Vantage point




Tuesday, June 21, 2005

Liberal Farming

I have often written about how the key to eradicating poverty from India is not less, but more liberalisation. A lot of sectors which employ the poor are still under the inefficient, corrupt, unproductive and stifling grip of state control and monopoly. Look at an ailing sector and you will find that the problem is the state.

Take agriculture for instance. The stifling controls allow very little flexibility for the farmers. They don;t have the freedom to sell their produce to whoever they want, since procurement of produce is (until now) a government monopoly. So while many other businessmen can negotiate and then decide whom to sell their wares too, farmers have to depend on the state.

There is a welcome news on its way though.

The Maharashtra Government has announced that it will allow private parties to enter the market and the state monopoly will be broken.

The 285 agriculture produce market committees (APMC) in the state will have to pull up their socks soon as competition from private markets is just round the corner. The entry of contract farming and direct selling is also expected to keep the APMCs on their toes.


To understand how this will make life easier for the farmers, compare the attitude and service levels of BSNL prior to telecom privatisation, and after it.
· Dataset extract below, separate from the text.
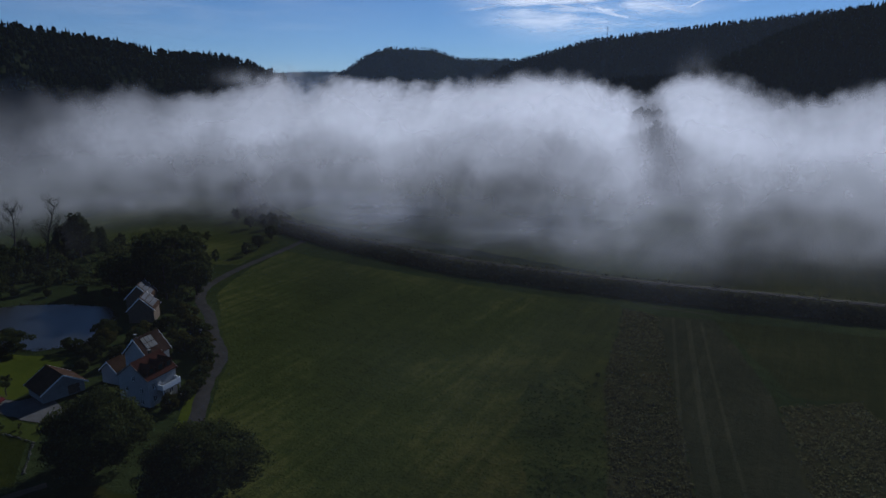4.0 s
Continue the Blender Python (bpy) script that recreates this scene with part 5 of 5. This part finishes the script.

"We are exploring the possibility of permitting private markets at Tathawade near Pune and Igatpuri near Nasik as the existing APMCs there can not accommodate the increasing business vol-ume", Patil revealed. He remarked that facilities like pre-cooling, grading, packing and ripening chambers will be provided at the private markets and the APMCs will have to upgrade their facilities if they wanted to maintain their business. "Else farmers will have the choice to sell their produce to markets that give better prices and offer required facilities", he pointed out.


Farmers will now also have the option of going in for contract farming.

On the decision to allow contract farming, Patil said that a group of farmers will be allowed to enter into contract with private buyers by signing an agreement about issues like price and quality of pro-duce. "This does not mean that farmers will lose ownership of their land, the agreement will be only about supplying the desired pro-duce at the pre-fixed rates which will not be impacted by market fluctuations", he clarified. He said that this has been successfully tried at Punjab and Haryana.


Direct marketing will also be allowed, cutting the middlemen and optimising the value chain.

The success of this act will be a great tool while selling reforms to the masses.